Alexander’s, Inc. (NYSE: ALX) today reported:

Third Quarter 2011 Results

Net income attributable to common stockholders for the quarter ended September 30, 2011 was $20.4 million, or $4.00 per diluted share, compared to $17.9 million, or $3.50 per diluted share, for the quarter ended September 30, 2010. Funds from operations attributable to common stockholders (“FFO”) for the quarter ended September 30, 2011 was $28.8 million, or $5.65 per diluted share, compared to $25.6 million, or $5.02 per diluted share, for the quarter ended September 30, 2010. Net income attributable to common stockholders and FFO for the quarters ended September 30, 2011 and 2010 include income of $2.6 million and $5.1 million, respectively, from the reversal of a portion of the liability for income taxes due to the expiration of the applicable statute of limitations. In addition, the quarter ended September 30, 2010 includes a $3.1 million litigation loss accrual related to our Flushing property.
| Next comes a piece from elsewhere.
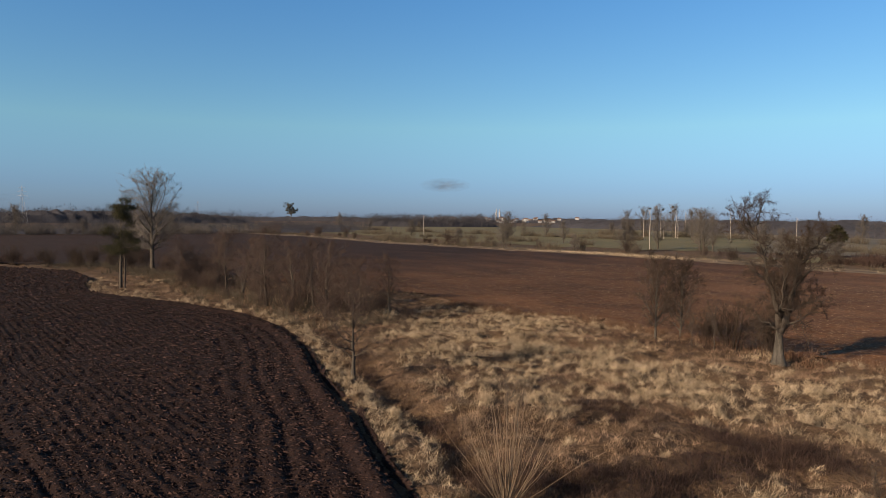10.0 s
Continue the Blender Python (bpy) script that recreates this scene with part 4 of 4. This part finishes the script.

The aggregate of these items increased net income attributable to common stockholders and FFO for the quarters ended September 30, 2011 and 2010 by $2.6 million and $2.0 million, respectively, or $0.50 and $0.39 per diluted share, respectively.

Nine Months Ended September 30, 2011 Results

Net income attributable to common stockholders for the nine months ended September 30, 2011 was $58.8 million, or $11.51 per diluted share, compared to $48.5 million, or $9.51 per diluted share, for the nine months ended September 30, 2010. FFO for the nine months ended September 30, 2011 was $83.7 million, or $16.40 per diluted share, compared to $71.3 million, or $13.96 per diluted share, for the nine months ended September 30, 2010. Net income attributable to common stockholders and FFO for the nine months ended September 30, 2011 include income of (i) $2.6 million from the reversal of a portion of the liability for income taxes due to the expiration of the applicable statute of limitations, (ii) $1.7 million from the collection of prior period tenant utility costs, and (iii) $0.8 million from the reversal of previously recognized expense in connection with a litigation settlement at our Flushing property. Net income attributable to common stockholders and FFO for the nine months ended September 30, 2010 include income of (i) $5.1 million from the reversal of a portion of the liability for income taxes due to the expiration of the applicable statute of limitations, partially offset by (ii) a $3.1 million litigation loss accrual related to our Flushing property, and (iii) a $1.2 million net loss on the early extinguishment of debt. The aggregate of these items increased net income attributable to common stockholders and FFO for the nine months ended September 30, 2011 and 2010 by $5.0 million and $0.7 million, respectively, or $0.98 and $0.14 per diluted share, respectively.